Required task: Locate the line that contains "5. More parts follow." in the entries below, then repeat it and every following line through the line that contains "painted hall side", exactly, and no others.

Saved data entries
====

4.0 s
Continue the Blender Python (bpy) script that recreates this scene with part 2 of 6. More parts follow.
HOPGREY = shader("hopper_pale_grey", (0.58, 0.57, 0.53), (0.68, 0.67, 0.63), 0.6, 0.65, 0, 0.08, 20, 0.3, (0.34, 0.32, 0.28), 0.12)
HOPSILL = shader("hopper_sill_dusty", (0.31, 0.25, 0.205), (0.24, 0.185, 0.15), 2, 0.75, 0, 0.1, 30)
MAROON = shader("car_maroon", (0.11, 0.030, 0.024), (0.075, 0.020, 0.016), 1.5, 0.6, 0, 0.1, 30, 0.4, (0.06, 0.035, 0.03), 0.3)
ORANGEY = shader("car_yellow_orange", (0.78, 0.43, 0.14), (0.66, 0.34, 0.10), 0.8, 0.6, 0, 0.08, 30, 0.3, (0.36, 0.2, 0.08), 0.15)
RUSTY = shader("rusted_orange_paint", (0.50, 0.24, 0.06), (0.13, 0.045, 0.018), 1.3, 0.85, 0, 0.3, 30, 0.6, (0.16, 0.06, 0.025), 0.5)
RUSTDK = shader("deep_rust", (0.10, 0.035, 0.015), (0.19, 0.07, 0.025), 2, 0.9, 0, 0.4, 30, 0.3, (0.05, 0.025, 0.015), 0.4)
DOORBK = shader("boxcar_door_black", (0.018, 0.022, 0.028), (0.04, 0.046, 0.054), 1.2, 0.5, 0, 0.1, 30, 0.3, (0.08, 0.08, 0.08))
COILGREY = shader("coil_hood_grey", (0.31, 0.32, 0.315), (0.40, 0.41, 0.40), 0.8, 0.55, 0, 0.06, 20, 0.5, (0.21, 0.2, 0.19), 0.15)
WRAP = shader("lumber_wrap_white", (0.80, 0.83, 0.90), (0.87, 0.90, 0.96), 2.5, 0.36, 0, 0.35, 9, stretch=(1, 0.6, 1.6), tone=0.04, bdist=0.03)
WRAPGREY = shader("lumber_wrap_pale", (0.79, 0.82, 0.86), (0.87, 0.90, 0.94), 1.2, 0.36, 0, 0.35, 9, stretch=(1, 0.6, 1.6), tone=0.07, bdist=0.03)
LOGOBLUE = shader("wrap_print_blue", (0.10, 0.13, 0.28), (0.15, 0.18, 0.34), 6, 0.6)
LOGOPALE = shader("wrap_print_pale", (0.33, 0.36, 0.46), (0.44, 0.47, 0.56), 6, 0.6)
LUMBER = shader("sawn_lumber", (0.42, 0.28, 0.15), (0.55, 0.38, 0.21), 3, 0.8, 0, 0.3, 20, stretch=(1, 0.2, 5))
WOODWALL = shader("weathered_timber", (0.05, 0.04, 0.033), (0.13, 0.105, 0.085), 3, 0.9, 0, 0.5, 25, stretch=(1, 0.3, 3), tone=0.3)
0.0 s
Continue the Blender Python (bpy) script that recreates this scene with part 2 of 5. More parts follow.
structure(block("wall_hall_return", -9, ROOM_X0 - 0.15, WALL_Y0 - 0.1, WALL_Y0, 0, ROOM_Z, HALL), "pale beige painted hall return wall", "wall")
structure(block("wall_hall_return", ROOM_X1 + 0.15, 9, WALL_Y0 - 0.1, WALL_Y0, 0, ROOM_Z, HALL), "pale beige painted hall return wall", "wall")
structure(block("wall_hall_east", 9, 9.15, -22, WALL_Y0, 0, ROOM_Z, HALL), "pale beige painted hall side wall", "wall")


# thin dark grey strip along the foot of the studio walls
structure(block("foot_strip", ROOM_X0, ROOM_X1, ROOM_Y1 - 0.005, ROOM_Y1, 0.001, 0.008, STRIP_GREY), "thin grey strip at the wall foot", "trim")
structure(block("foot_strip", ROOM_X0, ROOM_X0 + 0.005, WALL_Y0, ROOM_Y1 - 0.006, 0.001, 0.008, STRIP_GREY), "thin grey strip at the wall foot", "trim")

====

Answer to this task:
Continue the Blender Python (bpy) script that recreates this scene with part 2 of 5. More parts follow.
structure(block("wall_hall_return", -9, ROOM_X0 - 0.15, WALL_Y0 - 0.1, WALL_Y0, 0, ROOM_Z, HALL), "pale beige painted hall return wall", "wall")
structure(block("wall_hall_return", ROOM_X1 + 0.15, 9, WALL_Y0 - 0.1, WALL_Y0, 0, ROOM_Z, HALL), "pale beige painted hall return wall", "wall")
structure(block("wall_hall_east", 9, 9.15, -22, WALL_Y0, 0, ROOM_Z, HALL), "pale beige painted hall side wall", "wall")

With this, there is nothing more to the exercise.